> _Short exercise_
Report each line of the data that includes the word "target".

> _Data lines_

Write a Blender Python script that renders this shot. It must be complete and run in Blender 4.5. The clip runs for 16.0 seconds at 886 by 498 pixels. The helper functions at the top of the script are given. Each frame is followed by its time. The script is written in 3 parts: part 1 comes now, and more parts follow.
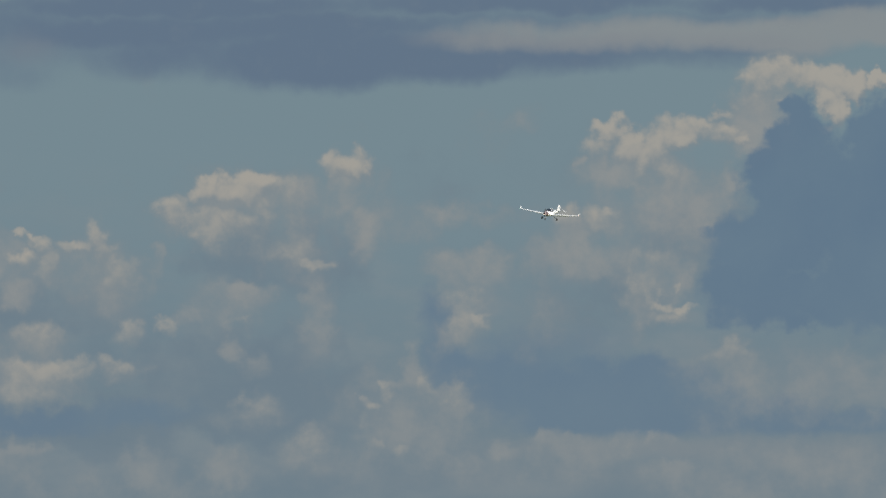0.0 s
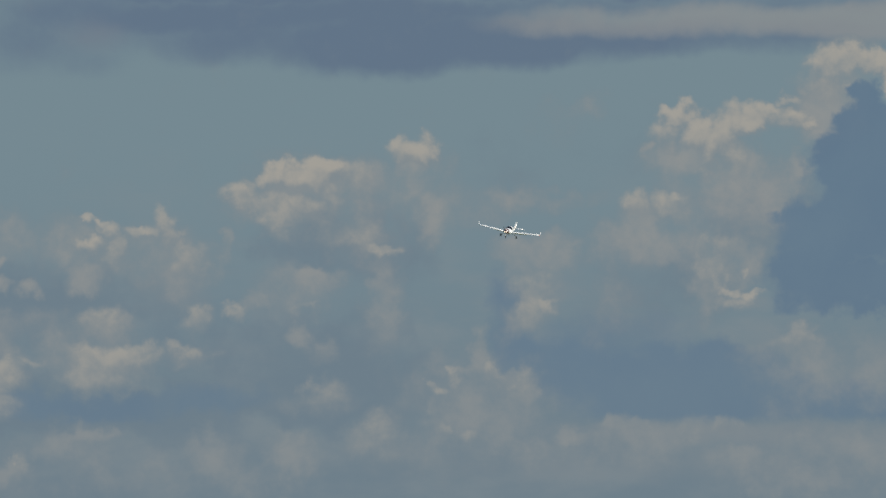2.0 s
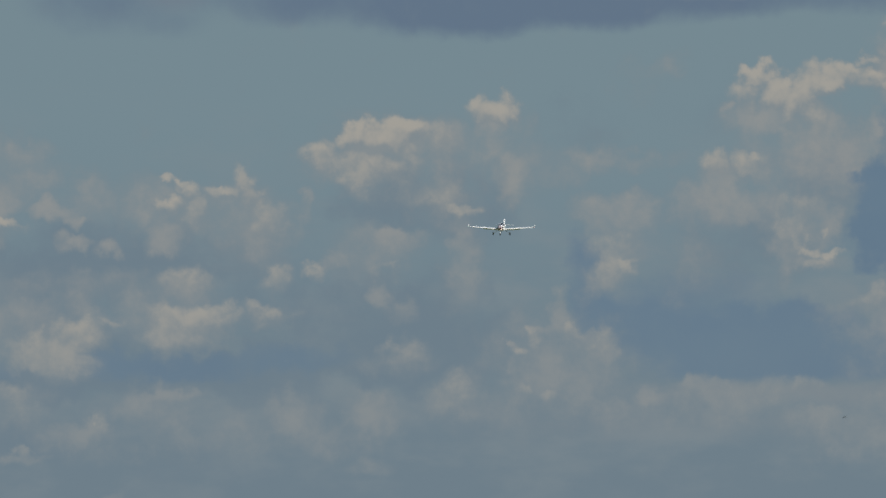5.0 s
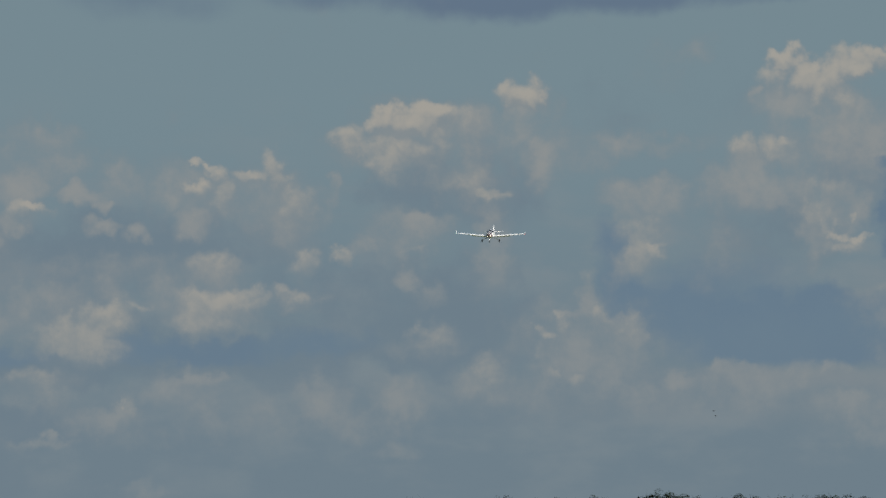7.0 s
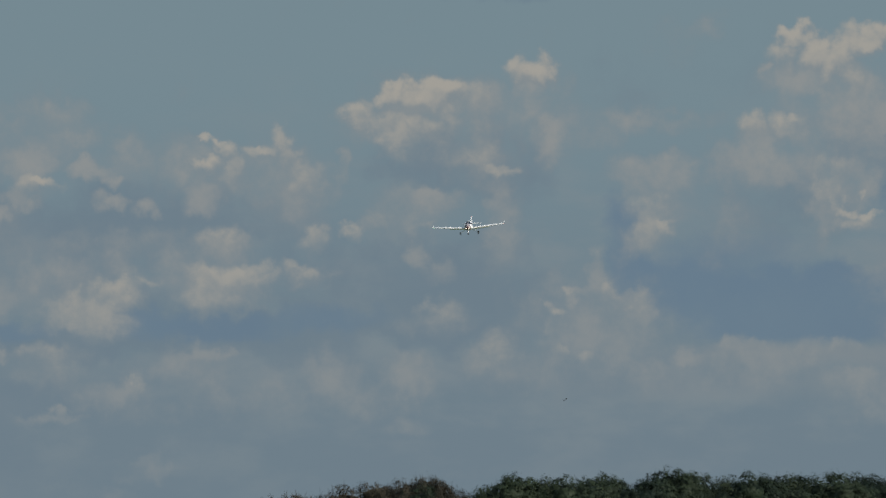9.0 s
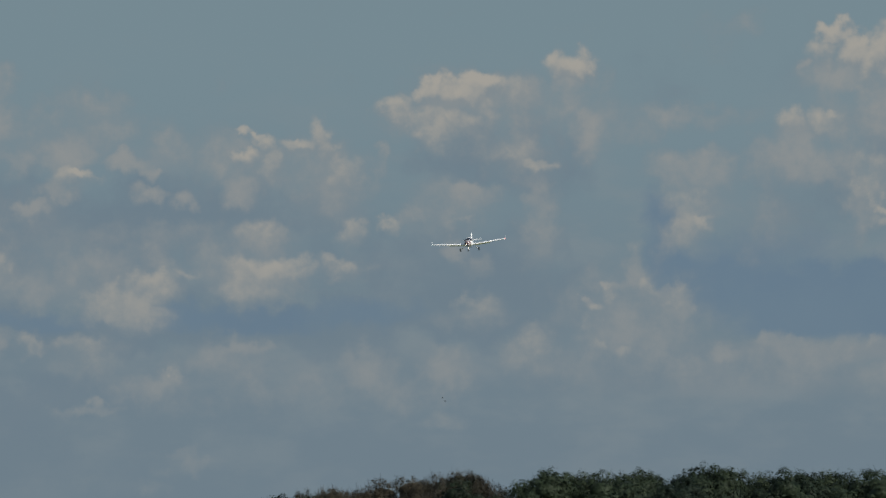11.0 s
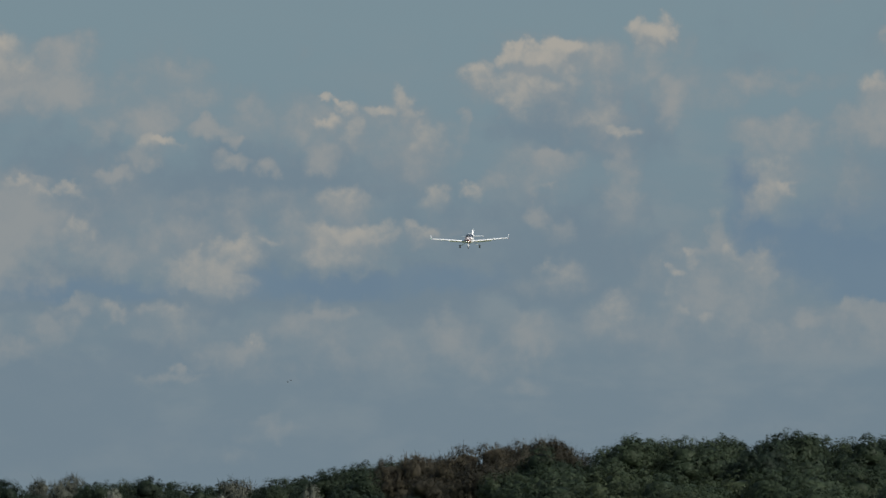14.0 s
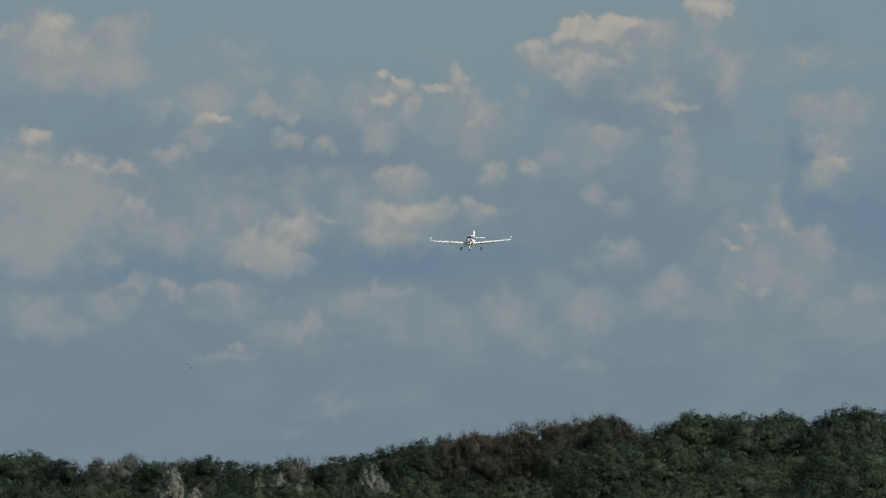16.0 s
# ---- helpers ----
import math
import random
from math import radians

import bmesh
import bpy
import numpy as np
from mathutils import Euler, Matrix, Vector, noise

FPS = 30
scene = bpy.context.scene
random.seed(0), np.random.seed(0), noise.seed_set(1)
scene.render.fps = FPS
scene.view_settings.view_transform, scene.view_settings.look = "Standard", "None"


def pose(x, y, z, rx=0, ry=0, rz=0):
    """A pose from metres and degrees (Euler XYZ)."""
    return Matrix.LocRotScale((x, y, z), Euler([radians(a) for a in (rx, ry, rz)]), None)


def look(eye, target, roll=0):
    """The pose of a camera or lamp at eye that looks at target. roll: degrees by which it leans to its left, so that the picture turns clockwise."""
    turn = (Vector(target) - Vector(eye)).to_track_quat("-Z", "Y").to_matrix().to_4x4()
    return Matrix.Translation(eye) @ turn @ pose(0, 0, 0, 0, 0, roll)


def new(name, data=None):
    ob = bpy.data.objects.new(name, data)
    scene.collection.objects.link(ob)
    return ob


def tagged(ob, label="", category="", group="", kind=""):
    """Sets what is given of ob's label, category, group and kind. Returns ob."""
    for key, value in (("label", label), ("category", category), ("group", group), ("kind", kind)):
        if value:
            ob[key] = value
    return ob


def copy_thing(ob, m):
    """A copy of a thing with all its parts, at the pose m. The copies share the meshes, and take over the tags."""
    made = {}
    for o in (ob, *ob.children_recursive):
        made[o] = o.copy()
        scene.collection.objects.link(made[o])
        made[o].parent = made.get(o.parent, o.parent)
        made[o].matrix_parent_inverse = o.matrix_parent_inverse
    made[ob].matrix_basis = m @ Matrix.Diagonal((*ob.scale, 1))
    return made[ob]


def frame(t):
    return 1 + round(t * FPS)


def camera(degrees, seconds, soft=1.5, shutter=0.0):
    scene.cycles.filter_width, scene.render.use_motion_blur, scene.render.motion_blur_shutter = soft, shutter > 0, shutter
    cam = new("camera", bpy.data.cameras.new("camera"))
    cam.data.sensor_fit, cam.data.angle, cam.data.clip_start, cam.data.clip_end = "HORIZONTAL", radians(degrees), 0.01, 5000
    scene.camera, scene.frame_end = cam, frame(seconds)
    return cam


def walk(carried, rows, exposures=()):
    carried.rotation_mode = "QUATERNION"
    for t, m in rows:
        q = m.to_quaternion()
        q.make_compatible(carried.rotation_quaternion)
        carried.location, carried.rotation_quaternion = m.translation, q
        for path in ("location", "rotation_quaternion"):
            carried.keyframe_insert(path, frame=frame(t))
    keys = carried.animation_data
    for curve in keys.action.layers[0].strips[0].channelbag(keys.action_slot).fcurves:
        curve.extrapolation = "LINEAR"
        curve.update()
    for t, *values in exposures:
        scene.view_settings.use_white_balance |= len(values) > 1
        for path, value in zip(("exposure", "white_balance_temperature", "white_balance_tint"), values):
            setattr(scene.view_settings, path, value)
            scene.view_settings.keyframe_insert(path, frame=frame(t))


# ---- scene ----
# A light aeroplane on final approach under broken cumulus, filmed with a long lens over a wood.
# Camera at the origin of the plan, y ahead, z up.

# ---- camera: stands still on its tripod and follows the aeroplane ----
# seconds, yaw, pitch, roll in degrees
PAN = (
    (0.0, -1.6206, 2.4384, 0.400), (0.5, -1.5440, 2.4049, 0.400), (1.0, -1.4906, 2.3869, 0.400),
    (1.5, -1.3982, 2.3892, 0.400), (2.0, -1.2760, 2.3666, 0.400), (2.5, -1.1471, 2.3216, 0.400),
    (3.0, -1.1000, 2.2610, 0.400), (3.5, -1.0864, 2.2097, 0.400), (4.0, -1.0438, 2.1704, 0.400),
    (4.5, -0.9510, 2.1696, 0.400), (7.0, -0.7267, 2.0868, 0.400), (7.5, -0.7100, 2.0486, 0.363),
    (8.0, -0.6939, 1.9956, 0.325), (8.5, -0.6964, 1.9613, 0.288), (9.0, -0.6851, 1.9651, 0.250),
    (11.5, -0.4635, 1.9074, -0.150), (12.0, -0.4232, 1.8412, -0.175), (12.5, -0.3682, 1.7820, -0.200),
    (13.0, -0.2892, 1.7492, -0.000), (13.5, -0.1878, 1.7463, -0.000), (14.0, -0.0805, 1.7654, -0.000),
    (14.5, -0.0000, 1.7768, -0.000), (15.0, 0.0490, 1.7649, 0.030), (15.5, 0.1094, 1.7037, 0.240),
    (16.0, 0.2207, 1.6497, 0.300),
)
cam = camera(4.5, 16.0, soft=1.6)
walk(cam, [(t, pose(0, 0, 1.7, 90 + pitch, roll, yaw)) for t, yaw, pitch, roll in PAN],
     exposures=[(0.0, 0.0), (9.0, 0.0), (12.5, 0.02), (14.0, 0.1), (16.0, 0.14)])

# ---- daylight ----
SUN = Vector((0.58, -0.56, 0.59)).normalized()
world = bpy.data.worlds.new("sky")
scene.world = world
world.use_nodes = True
sky = world.node_tree.nodes.new("ShaderNodeTexSky")
sky.sky_type = 'NISHITA'
sky.sun_disc = False
sky.sun_elevation = math.asin(SUN.z)
sky.sun_rotation = math.atan2(SUN.x, SUN.y)
sky.air_density, sky.dust_density = 1.0, 2.0
background = world.node_tree.nodes["Background"]
world.node_tree.links.new(sky.outputs[0], background.inputs[0])
background.inputs[1].default_value = 0.13

sun = new("sun", bpy.data.lights.new("sun", 'SUN'))
sun.data.energy, sun.data.angle, sun.data.color = 4.5, radians(0.6), (1.0, 0.975, 0.93)
sun.matrix_world = look(SUN * 100, (0, 0, 0))


# ---- node helpers ----
def srgb(r, g, b):
    """Linear colour of 8-bit display values."""
    return tuple(((c / 255 + 0.055) / 1.055) ** 2.4 if c > 10 else c / 255 / 12.92 for c in (r, g, b)) + (1.0,)


class Net:
    """Short calls for building a node tree."""

    def __init__(self, tree, flat=False):
        self.tree, self.flat = tree, flat

    def node(self, kind, values=()):
        n = self.tree.nodes.new(kind)
        for key, value in values:
            self.feed(n.inputs[key], value)
        return n

    def feed(self, socket, value):
        if isinstance(value, bpy.types.NodeSocket):
            self.tree.links.new(value, socket)
        else:
            socket.default_value = value

    def calc(self, op, *args):
        n = self.node("ShaderNodeMath", enumerate(args))
        n.operation = op
        return n.outputs[0]

    def vec(self, op, *args):
        n = self.node("ShaderNodeVectorMath", enumerate(args))
        n.operation = op
        return n.outputs["Value" if op in ('DOT_PRODUCT', 'LENGTH') else "Vector"]

    def noise(self, place, scale, detail=4.0, rough=0.55, colour=False):
        n = self.tree.nodes.new("ShaderNodeTexNoise")
        n.noise_dimensions = '2D' if self.flat else '3D'
        for key, value in (("Vector", place), ("Scale", scale), ("Detail", detail), ("Roughness", rough)):
            self.feed(n.inputs[key], value)
        return n.outputs["Color" if colour else "Fac"]

    def mix(self, factor, a, b):
        n = self.tree.nodes.new("ShaderNodeMix")
        n.data_type = 'RGBA'
        self.feed(n.inputs[0], factor), self.feed(n.inputs[6], a), self.feed(n.inputs[7], b)
        return n.outputs[2]

    def ramp(self, value, low, high, to_low=0.0, to_high=1.0):
        n = self.node("ShaderNodeMapRange", ((0, value), (1, low), (2, high), (3, to_low), (4, to_high)))
        n.interpolation_type = 'SMOOTHSTEP'
        return n.outputs[0]


def material(name):
    m = bpy.data.materials.new(name)
    m.use_nodes = True
    return m, Net(m.node_tree), m.node_tree.nodes["Principled BSDF"]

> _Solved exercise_
def look(eye, target, roll=0):
    """The pose of a camera or lamp at eye that looks at target. roll: degrees by which it leans to its left, so that the picture turns clockwise."""
    turn = (Vector(target) - Vector(eye)).to_track_quat("-Z", "Y").to_matrix().to_4x4()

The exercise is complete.